Task description:
Quote all lines below exactly. Images stay out.

* Start The records *

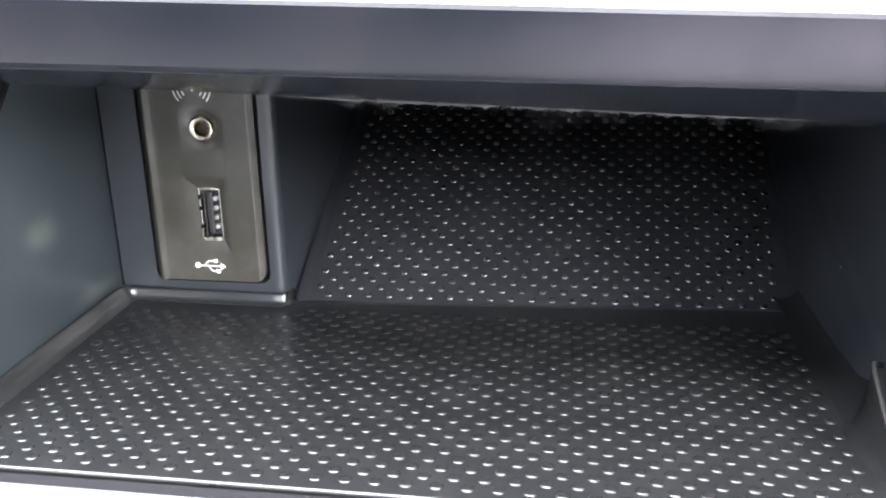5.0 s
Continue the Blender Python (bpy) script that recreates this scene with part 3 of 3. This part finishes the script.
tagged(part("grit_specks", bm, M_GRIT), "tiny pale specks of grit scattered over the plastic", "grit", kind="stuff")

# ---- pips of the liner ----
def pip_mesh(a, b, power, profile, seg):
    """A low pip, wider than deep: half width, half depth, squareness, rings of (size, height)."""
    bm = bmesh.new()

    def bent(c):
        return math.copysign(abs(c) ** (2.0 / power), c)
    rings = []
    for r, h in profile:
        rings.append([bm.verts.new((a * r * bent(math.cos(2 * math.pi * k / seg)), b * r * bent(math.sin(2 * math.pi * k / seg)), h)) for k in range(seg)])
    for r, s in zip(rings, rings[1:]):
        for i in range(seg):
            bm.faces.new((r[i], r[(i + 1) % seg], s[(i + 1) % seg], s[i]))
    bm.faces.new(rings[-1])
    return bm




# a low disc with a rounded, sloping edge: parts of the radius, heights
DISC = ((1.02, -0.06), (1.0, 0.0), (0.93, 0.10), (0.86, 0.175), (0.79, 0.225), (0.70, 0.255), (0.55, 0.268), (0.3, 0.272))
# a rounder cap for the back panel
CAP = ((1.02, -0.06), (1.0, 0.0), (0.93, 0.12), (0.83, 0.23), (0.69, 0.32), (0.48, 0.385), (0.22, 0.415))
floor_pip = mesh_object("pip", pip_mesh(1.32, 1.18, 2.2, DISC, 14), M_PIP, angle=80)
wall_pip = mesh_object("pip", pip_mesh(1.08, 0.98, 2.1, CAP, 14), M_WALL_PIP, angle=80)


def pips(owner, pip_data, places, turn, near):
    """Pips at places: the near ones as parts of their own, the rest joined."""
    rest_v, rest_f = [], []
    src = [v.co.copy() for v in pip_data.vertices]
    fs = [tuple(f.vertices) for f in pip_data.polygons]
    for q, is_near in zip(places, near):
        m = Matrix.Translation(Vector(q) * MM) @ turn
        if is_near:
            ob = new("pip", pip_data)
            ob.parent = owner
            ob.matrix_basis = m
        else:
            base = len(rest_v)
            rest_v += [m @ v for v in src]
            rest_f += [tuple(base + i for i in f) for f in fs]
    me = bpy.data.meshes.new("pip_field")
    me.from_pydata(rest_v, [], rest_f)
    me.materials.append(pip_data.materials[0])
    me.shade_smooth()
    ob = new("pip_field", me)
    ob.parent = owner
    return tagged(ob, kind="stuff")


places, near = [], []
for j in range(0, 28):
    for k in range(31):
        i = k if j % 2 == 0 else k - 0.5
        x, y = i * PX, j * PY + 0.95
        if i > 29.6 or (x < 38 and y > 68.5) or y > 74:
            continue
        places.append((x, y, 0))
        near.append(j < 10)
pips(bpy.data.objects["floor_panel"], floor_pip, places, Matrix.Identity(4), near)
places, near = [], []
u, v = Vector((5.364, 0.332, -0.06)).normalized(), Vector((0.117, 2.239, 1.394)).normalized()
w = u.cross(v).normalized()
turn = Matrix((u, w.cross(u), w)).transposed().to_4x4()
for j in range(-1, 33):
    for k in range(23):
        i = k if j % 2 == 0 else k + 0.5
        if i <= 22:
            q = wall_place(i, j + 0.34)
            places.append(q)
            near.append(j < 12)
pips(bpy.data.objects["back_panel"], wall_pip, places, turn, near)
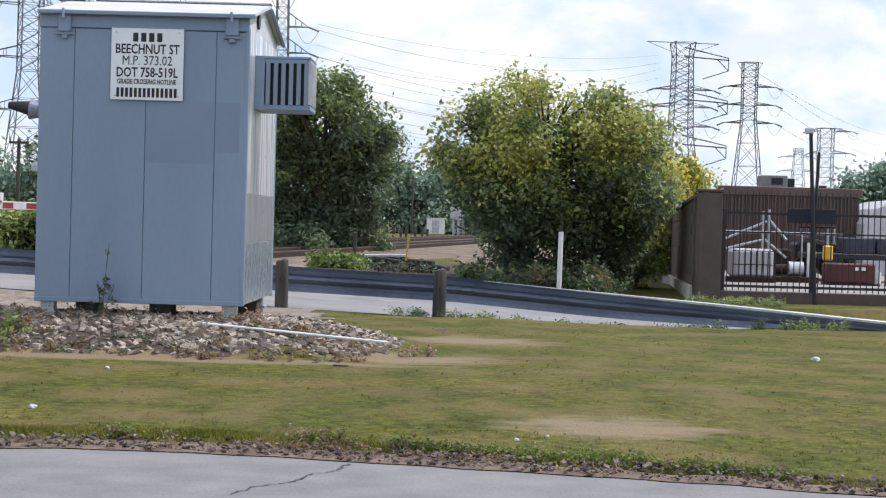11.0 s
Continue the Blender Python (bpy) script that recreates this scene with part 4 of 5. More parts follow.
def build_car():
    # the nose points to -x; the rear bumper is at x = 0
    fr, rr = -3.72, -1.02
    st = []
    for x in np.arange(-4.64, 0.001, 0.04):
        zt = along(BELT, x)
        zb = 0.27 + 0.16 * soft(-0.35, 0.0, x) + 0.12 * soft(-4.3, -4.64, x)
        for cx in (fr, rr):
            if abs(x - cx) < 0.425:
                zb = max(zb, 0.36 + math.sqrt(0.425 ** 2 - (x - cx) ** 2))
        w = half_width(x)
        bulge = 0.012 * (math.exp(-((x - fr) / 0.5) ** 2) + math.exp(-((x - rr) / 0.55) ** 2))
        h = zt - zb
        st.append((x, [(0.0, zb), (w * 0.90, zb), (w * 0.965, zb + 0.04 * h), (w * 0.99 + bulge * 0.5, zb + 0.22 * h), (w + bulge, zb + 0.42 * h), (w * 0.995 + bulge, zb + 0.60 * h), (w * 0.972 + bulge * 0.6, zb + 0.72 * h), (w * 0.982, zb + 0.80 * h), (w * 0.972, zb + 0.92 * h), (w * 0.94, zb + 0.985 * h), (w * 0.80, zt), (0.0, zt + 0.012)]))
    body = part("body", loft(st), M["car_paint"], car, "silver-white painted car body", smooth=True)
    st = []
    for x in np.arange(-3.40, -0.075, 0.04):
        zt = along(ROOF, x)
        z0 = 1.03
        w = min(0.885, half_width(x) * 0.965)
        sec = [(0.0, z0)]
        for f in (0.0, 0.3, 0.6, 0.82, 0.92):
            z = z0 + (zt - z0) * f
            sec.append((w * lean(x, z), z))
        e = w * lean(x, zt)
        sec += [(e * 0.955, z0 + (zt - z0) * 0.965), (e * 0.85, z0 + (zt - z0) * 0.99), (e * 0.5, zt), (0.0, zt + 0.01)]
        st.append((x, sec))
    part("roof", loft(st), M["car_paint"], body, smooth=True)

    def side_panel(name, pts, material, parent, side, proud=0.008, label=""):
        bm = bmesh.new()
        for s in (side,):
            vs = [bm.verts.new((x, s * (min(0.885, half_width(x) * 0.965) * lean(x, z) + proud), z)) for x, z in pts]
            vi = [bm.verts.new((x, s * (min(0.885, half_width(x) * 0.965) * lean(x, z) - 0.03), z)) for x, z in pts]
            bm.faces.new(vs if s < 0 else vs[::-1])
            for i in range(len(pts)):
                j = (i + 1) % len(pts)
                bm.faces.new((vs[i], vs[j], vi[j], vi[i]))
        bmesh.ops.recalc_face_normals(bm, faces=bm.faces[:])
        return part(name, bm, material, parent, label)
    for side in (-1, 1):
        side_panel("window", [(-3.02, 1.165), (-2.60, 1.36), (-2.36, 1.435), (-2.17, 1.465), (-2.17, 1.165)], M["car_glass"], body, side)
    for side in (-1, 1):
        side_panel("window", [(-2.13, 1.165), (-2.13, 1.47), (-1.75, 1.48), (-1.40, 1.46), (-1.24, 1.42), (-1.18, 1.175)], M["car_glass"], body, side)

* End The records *

Finished exercise:
5.0 s
Continue the Blender Python (bpy) script that recreates this scene with part 3 of 3. This part finishes the script.
tagged(part("grit_specks", bm, M_GRIT), "tiny pale specks of grit scattered over the plastic", "grit", kind="stuff")

# ---- pips of the liner ----
def pip_mesh(a, b, power, profile, seg):
    """A low pip, wider than deep: half width, half depth, squareness, rings of (size, height)."""
    bm = bmesh.new()

    def bent(c):
        return math.copysign(abs(c) ** (2.0 / power), c)
    rings = []
    for r, h in profile:
        rings.append([bm.verts.new((a * r * bent(math.cos(2 * math.pi * k / seg)), b * r * bent(math.sin(2 * math.pi * k / seg)), h)) for k in range(seg)])
    for r, s in zip(rings, rings[1:]):
        for i in range(seg):
            bm.faces.new((r[i], r[(i + 1) % seg], s[(i + 1) % seg], s[i]))
    bm.faces.new(rings[-1])
    return bm




# a low disc with a rounded, sloping edge: parts of the radius, heights
DISC = ((1.02, -0.06), (1.0, 0.0), (0.93, 0.10), (0.86, 0.175), (0.79, 0.225), (0.70, 0.255), (0.55, 0.268), (0.3, 0.272))
# a rounder cap for the back panel
CAP = ((1.02, -0.06), (1.0, 0.0), (0.93, 0.12), (0.83, 0.23), (0.69, 0.32), (0.48, 0.385), (0.22, 0.415))
floor_pip = mesh_object("pip", pip_mesh(1.32, 1.18, 2.2, DISC, 14), M_PIP, angle=80)
wall_pip = mesh_object("pip", pip_mesh(1.08, 0.98, 2.1, CAP, 14), M_WALL_PIP, angle=80)


def pips(owner, pip_data, places, turn, near):
    """Pips at places: the near ones as parts of their own, the rest joined."""
    rest_v, rest_f = [], []
    src = [v.co.copy() for v in pip_data.vertices]
    fs = [tuple(f.vertices) for f in pip_data.polygons]
    for q, is_near in zip(places, near):
        m = Matrix.Translation(Vector(q) * MM) @ turn
        if is_near:
            ob = new("pip", pip_data)
            ob.parent = owner
            ob.matrix_basis = m
        else:
            base = len(rest_v)
            rest_v += [m @ v for v in src]
            rest_f += [tuple(base + i for i in f) for f in fs]
    me = bpy.data.meshes.new("pip_field")
    me.from_pydata(rest_v, [], rest_f)
    me.materials.append(pip_data.materials[0])
    me.shade_smooth()
    ob = new("pip_field", me)
    ob.parent = owner
    return tagged(ob, kind="stuff")


places, near = [], []
for j in range(0, 28):
    for k in range(31):
        i = k if j % 2 == 0 else k - 0.5
        x, y = i * PX, j * PY + 0.95
        if i > 29.6 or (x < 38 and y > 68.5) or y > 74:
            continue
        places.append((x, y, 0))
        near.append(j < 10)
pips(bpy.data.objects["floor_panel"], floor_pip, places, Matrix.Identity(4), near)
places, near = [], []
u, v = Vector((5.364, 0.332, -0.06)).normalized(), Vector((0.117, 2.239, 1.394)).normalized()
w = u.cross(v).normalized()
turn = Matrix((u, w.cross(u), w)).transposed().to_4x4()
for j in range(-1, 33):
    for k in range(23):
        i = k if j % 2 == 0 else k + 0.5
        if i <= 22:
            q = wall_place(i, j + 0.34)
            places.append(q)
            near.append(j < 12)
pips(bpy.data.objects["back_panel"], wall_pip, places, turn, near)
11.0 s
Continue the Blender Python (bpy) script that recreates this scene with part 4 of 5. More parts follow.
def build_car():
    # the nose points to -x; the rear bumper is at x = 0
    fr, rr = -3.72, -1.02
    st = []
    for x in np.arange(-4.64, 0.001, 0.04):
        zt = along(BELT, x)
        zb = 0.27 + 0.16 * soft(-0.35, 0.0, x) + 0.12 * soft(-4.3, -4.64, x)
        for cx in (fr, rr):
            if abs(x - cx) < 0.425:
                zb = max(zb, 0.36 + math.sqrt(0.425 ** 2 - (x - cx) ** 2))
        w = half_width(x)
        bulge = 0.012 * (math.exp(-((x - fr) / 0.5) ** 2) + math.exp(-((x - rr) / 0.55) ** 2))
        h = zt - zb
        st.append((x, [(0.0, zb), (w * 0.90, zb), (w * 0.965, zb + 0.04 * h), (w * 0.99 + bulge * 0.5, zb + 0.22 * h), (w + bulge, zb + 0.42 * h), (w * 0.995 + bulge, zb + 0.60 * h), (w * 0.972 + bulge * 0.6, zb + 0.72 * h), (w * 0.982, zb + 0.80 * h), (w * 0.972, zb + 0.92 * h), (w * 0.94, zb + 0.985 * h), (w * 0.80, zt), (0.0, zt + 0.012)]))
    body = part("body", loft(st), M["car_paint"], car, "silver-white painted car body", smooth=True)
    st = []
    for x in np.arange(-3.40, -0.075, 0.04):
        zt = along(ROOF, x)
        z0 = 1.03
        w = min(0.885, half_width(x) * 0.965)
        sec = [(0.0, z0)]
        for f in (0.0, 0.3, 0.6, 0.82, 0.92):
            z = z0 + (zt - z0) * f
            sec.append((w * lean(x, z), z))
        e = w * lean(x, zt)
        sec += [(e * 0.955, z0 + (zt - z0) * 0.965), (e * 0.85, z0 + (zt - z0) * 0.99), (e * 0.5, zt), (0.0, zt + 0.01)]
        st.append((x, sec))
    part("roof", loft(st), M["car_paint"], body, smooth=True)

    def side_panel(name, pts, material, parent, side, proud=0.008, label=""):
        bm = bmesh.new()
        for s in (side,):
            vs = [bm.verts.new((x, s * (min(0.885, half_width(x) * 0.965) * lean(x, z) + proud), z)) for x, z in pts]
            vi = [bm.verts.new((x, s * (min(0.885, half_width(x) * 0.965) * lean(x, z) - 0.03), z)) for x, z in pts]
            bm.faces.new(vs if s < 0 else vs[::-1])
            for i in range(len(pts)):
                j = (i + 1) % len(pts)
                bm.faces.new((vs[i], vs[j], vi[j], vi[i]))
        bmesh.ops.recalc_face_normals(bm, faces=bm.faces[:])
        return part(name, bm, material, parent, label)
    for side in (-1, 1):
        side_panel("window", [(-3.02, 1.165), (-2.60, 1.36), (-2.36, 1.435), (-2.17, 1.465), (-2.17, 1.165)], M["car_glass"], body, side)
    for side in (-1, 1):
        side_panel("window", [(-2.13, 1.165), (-2.13, 1.47), (-1.75, 1.48), (-1.40, 1.46), (-1.24, 1.42), (-1.18, 1.175)], M["car_glass"], body, side)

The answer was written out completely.